**INSTRUCTION**
Repeat the whole listing exactly.
● ● ●
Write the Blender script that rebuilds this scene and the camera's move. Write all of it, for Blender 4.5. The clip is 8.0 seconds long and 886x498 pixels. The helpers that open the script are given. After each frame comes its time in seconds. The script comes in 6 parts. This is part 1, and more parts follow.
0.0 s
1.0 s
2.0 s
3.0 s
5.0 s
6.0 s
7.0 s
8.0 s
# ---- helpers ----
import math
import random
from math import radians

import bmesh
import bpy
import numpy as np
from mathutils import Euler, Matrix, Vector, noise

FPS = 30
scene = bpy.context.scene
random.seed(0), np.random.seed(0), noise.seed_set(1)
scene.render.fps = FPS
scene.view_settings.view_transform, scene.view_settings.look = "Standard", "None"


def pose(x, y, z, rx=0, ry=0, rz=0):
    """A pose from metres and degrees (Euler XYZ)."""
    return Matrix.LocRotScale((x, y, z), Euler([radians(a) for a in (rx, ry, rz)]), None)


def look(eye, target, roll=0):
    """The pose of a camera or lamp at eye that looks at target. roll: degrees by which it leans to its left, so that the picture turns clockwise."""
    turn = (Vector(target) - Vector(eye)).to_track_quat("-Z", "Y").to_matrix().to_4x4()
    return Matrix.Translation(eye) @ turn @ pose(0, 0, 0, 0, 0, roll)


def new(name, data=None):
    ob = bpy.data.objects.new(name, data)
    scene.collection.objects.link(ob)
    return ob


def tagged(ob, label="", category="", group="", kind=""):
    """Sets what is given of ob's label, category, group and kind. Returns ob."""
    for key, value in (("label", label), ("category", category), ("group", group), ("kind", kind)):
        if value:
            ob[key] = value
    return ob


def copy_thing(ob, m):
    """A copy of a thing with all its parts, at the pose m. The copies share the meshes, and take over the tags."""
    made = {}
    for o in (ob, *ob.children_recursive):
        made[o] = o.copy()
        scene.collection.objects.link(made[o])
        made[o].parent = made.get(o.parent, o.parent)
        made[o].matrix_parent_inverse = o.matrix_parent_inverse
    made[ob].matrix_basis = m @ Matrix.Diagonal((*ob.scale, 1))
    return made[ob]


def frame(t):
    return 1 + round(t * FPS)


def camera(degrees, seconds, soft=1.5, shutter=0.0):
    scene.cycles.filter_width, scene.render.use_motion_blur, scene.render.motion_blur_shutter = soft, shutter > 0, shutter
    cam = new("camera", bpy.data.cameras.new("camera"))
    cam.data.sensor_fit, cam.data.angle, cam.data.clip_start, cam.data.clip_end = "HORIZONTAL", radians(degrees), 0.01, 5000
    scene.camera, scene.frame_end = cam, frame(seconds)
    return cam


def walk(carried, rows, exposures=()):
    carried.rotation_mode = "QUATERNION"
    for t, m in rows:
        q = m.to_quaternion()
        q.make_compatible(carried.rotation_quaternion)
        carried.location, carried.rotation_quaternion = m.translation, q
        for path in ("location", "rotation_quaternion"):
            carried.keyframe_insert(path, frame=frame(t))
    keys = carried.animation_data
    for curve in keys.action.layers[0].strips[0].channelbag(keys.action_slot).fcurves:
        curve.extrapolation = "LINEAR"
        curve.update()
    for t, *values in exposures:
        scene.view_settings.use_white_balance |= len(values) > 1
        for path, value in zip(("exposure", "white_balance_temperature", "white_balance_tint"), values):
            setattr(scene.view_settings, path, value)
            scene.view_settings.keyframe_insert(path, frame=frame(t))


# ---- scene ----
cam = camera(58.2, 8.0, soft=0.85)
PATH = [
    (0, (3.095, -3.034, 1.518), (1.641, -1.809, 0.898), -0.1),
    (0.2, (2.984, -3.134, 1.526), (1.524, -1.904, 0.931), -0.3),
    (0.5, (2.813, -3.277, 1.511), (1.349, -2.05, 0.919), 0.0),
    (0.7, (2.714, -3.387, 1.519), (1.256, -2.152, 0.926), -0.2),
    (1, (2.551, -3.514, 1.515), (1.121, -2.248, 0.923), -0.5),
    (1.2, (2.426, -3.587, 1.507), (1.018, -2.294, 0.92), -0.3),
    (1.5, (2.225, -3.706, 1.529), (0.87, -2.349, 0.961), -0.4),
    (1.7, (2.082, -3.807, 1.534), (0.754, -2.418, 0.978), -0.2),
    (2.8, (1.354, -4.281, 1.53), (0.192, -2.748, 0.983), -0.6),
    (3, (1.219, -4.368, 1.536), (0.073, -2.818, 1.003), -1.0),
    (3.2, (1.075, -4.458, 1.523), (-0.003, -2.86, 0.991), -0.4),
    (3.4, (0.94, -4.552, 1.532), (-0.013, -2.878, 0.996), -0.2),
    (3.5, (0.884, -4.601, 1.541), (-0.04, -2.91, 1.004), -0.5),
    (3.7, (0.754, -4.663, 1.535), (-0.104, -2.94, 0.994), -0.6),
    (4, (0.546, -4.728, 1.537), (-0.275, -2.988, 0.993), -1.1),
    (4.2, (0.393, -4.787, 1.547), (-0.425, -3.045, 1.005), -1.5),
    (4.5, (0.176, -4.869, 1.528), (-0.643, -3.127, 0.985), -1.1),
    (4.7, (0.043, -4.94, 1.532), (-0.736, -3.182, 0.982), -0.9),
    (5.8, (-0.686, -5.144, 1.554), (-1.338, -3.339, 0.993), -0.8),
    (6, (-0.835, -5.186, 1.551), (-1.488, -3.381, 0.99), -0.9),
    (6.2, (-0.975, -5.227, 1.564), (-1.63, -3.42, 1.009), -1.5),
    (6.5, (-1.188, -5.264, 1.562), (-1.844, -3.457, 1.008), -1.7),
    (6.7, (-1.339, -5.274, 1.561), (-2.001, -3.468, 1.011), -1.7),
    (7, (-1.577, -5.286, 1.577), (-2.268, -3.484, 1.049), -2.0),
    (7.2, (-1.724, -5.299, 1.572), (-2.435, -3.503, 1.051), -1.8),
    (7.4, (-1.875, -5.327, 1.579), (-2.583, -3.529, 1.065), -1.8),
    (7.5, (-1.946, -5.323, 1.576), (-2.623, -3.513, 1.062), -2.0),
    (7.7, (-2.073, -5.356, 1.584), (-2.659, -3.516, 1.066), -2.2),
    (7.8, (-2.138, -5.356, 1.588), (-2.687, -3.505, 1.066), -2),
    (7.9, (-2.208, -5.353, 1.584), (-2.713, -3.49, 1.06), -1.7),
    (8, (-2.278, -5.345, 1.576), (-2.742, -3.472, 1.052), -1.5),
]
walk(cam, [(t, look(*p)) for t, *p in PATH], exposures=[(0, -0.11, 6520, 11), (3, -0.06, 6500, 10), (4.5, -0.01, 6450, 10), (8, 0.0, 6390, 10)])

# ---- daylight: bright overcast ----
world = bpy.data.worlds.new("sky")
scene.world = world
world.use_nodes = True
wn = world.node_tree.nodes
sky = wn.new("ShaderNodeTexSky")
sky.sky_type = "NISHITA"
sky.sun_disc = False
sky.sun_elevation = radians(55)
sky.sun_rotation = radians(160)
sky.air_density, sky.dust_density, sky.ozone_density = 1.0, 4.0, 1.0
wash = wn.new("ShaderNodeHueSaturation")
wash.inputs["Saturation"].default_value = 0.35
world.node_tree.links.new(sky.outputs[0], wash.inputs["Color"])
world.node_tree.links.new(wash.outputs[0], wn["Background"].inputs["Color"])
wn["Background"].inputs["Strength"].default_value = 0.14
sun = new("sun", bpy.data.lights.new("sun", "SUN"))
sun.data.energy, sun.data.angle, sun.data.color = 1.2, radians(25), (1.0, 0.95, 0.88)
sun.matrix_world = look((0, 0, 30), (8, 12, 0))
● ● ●
**RESPONSE TO THE TASK**
Write the Blender script that rebuilds this scene and the camera's move. Write all of it, for Blender 4.5. The clip is 8.0 seconds long and 886x498 pixels. The helpers that open the script are given. After each frame comes its time in seconds. The script comes in 6 parts. This is part 1, and more parts follow.
0.0 s
1.0 s
2.0 s
3.0 s
5.0 s
6.0 s
7.0 s
8.0 s
# ---- helpers ----
import math
import random
from math import radians

import bmesh
import bpy
import numpy as np
from mathutils import Euler, Matrix, Vector, noise

FPS = 30
scene = bpy.context.scene
random.seed(0), np.random.seed(0), noise.seed_set(1)
scene.render.fps = FPS
scene.view_settings.view_transform, scene.view_settings.look = "Standard", "None"


def pose(x, y, z, rx=0, ry=0, rz=0):
    """A pose from metres and degrees (Euler XYZ)."""
    return Matrix.LocRotScale((x, y, z), Euler([radians(a) for a in (rx, ry, rz)]), None)


def look(eye, target, roll=0):
    """The pose of a camera or lamp at eye that looks at target. roll: degrees by which it leans to its left, so that the picture turns clockwise."""
    turn = (Vector(target) - Vector(eye)).to_track_quat("-Z", "Y").to_matrix().to_4x4()
    return Matrix.Translation(eye) @ turn @ pose(0, 0, 0, 0, 0, roll)


def new(name, data=None):
    ob = bpy.data.objects.new(name, data)
    scene.collection.objects.link(ob)
    return ob


def tagged(ob, label="", category="", group="", kind=""):
    """Sets what is given of ob's label, category, group and kind. Returns ob."""
    for key, value in (("label", label), ("category", category), ("group", group), ("kind", kind)):
        if value:
            ob[key] = value
    return ob


def copy_thing(ob, m):
    """A copy of a thing with all its parts, at the pose m. The copies share the meshes, and take over the tags."""
    made = {}
    for o in (ob, *ob.children_recursive):
        made[o] = o.copy()
        scene.collection.objects.link(made[o])
        made[o].parent = made.get(o.parent, o.parent)
        made[o].matrix_parent_inverse = o.matrix_parent_inverse
    made[ob].matrix_basis = m @ Matrix.Diagonal((*ob.scale, 1))
    return made[ob]


def frame(t):
    return 1 + round(t * FPS)


def camera(degrees, seconds, soft=1.5, shutter=0.0):
    scene.cycles.filter_width, scene.render.use_motion_blur, scene.render.motion_blur_shutter = soft, shutter > 0, shutter
    cam = new("camera", bpy.data.cameras.new("camera"))
    cam.data.sensor_fit, cam.data.angle, cam.data.clip_start, cam.data.clip_end = "HORIZONTAL", radians(degrees), 0.01, 5000
    scene.camera, scene.frame_end = cam, frame(seconds)
    return cam


def walk(carried, rows, exposures=()):
    carried.rotation_mode = "QUATERNION"
    for t, m in rows:
        q = m.to_quaternion()
        q.make_compatible(carried.rotation_quaternion)
        carried.location, carried.rotation_quaternion = m.translation, q
        for path in ("location", "rotation_quaternion"):
            carried.keyframe_insert(path, frame=frame(t))
    keys = carried.animation_data
    for curve in keys.action.layers[0].strips[0].channelbag(keys.action_slot).fcurves:
        curve.extrapolation = "LINEAR"
        curve.update()
    for t, *values in exposures:
        scene.view_settings.use_white_balance |= len(values) > 1
        for path, value in zip(("exposure", "white_balance_temperature", "white_balance_tint"), values):
            setattr(scene.view_settings, path, value)
            scene.view_settings.keyframe_insert(path, frame=frame(t))


# ---- scene ----
cam = camera(58.2, 8.0, soft=0.85)
PATH = [
    (0, (3.095, -3.034, 1.518), (1.641, -1.809, 0.898), -0.1),
    (0.2, (2.984, -3.134, 1.526), (1.524, -1.904, 0.931), -0.3),
    (0.5, (2.813, -3.277, 1.511), (1.349, -2.05, 0.919), 0.0),
    (0.7, (2.714, -3.387, 1.519), (1.256, -2.152, 0.926), -0.2),
    (1, (2.551, -3.514, 1.515), (1.121, -2.248, 0.923), -0.5),
    (1.2, (2.426, -3.587, 1.507), (1.018, -2.294, 0.92), -0.3),
    (1.5, (2.225, -3.706, 1.529), (0.87, -2.349, 0.961), -0.4),
    (1.7, (2.082, -3.807, 1.534), (0.754, -2.418, 0.978), -0.2),
    (2.8, (1.354, -4.281, 1.53), (0.192, -2.748, 0.983), -0.6),
    (3, (1.219, -4.368, 1.536), (0.073, -2.818, 1.003), -1.0),
    (3.2, (1.075, -4.458, 1.523), (-0.003, -2.86, 0.991), -0.4),
    (3.4, (0.94, -4.552, 1.532), (-0.013, -2.878, 0.996), -0.2),
    (3.5, (0.884, -4.601, 1.541), (-0.04, -2.91, 1.004), -0.5),
    (3.7, (0.754, -4.663, 1.535), (-0.104, -2.94, 0.994), -0.6),
    (4, (0.546, -4.728, 1.537), (-0.275, -2.988, 0.993), -1.1),
    (4.2, (0.393, -4.787, 1.547), (-0.425, -3.045, 1.005), -1.5),
    (4.5, (0.176, -4.869, 1.528), (-0.643, -3.127, 0.985), -1.1),
    (4.7, (0.043, -4.94, 1.532), (-0.736, -3.182, 0.982), -0.9),
    (5.8, (-0.686, -5.144, 1.554), (-1.338, -3.339, 0.993), -0.8),
    (6, (-0.835, -5.186, 1.551), (-1.488, -3.381, 0.99), -0.9),
    (6.2, (-0.975, -5.227, 1.564), (-1.63, -3.42, 1.009), -1.5),
    (6.5, (-1.188, -5.264, 1.562), (-1.844, -3.457, 1.008), -1.7),
    (6.7, (-1.339, -5.274, 1.561), (-2.001, -3.468, 1.011), -1.7),
    (7, (-1.577, -5.286, 1.577), (-2.268, -3.484, 1.049), -2.0),
    (7.2, (-1.724, -5.299, 1.572), (-2.435, -3.503, 1.051), -1.8),
    (7.4, (-1.875, -5.327, 1.579), (-2.583, -3.529, 1.065), -1.8),
    (7.5, (-1.946, -5.323, 1.576), (-2.623, -3.513, 1.062), -2.0),
    (7.7, (-2.073, -5.356, 1.584), (-2.659, -3.516, 1.066), -2.2),
    (7.8, (-2.138, -5.356, 1.588), (-2.687, -3.505, 1.066), -2),
    (7.9, (-2.208, -5.353, 1.584), (-2.713, -3.49, 1.06), -1.7),
    (8, (-2.278, -5.345, 1.576), (-2.742, -3.472, 1.052), -1.5),
]
walk(cam, [(t, look(*p)) for t, *p in PATH], exposures=[(0, -0.11, 6520, 11), (3, -0.06, 6500, 10), (4.5, -0.01, 6450, 10), (8, 0.0, 6390, 10)])

# ---- daylight: bright overcast ----
world = bpy.data.worlds.new("sky")
scene.world = world
world.use_nodes = True
wn = world.node_tree.nodes
sky = wn.new("ShaderNodeTexSky")
sky.sky_type = "NISHITA"
sky.sun_disc = False
sky.sun_elevation = radians(55)
sky.sun_rotation = radians(160)
sky.air_density, sky.dust_density, sky.ozone_density = 1.0, 4.0, 1.0
wash = wn.new("ShaderNodeHueSaturation")
wash.inputs["Saturation"].default_value = 0.35
world.node_tree.links.new(sky.outputs[0], wash.inputs["Color"])
world.node_tree.links.new(wash.outputs[0], wn["Background"].inputs["Color"])
wn["Background"].inputs["Strength"].default_value = 0.14
sun = new("sun", bpy.data.lights.new("sun", "SUN"))
sun.data.energy, sun.data.angle, sun.data.color = 1.2, radians(25), (1.0, 0.95, 0.88)
sun.matrix_world = look((0, 0, 30), (8, 12, 0))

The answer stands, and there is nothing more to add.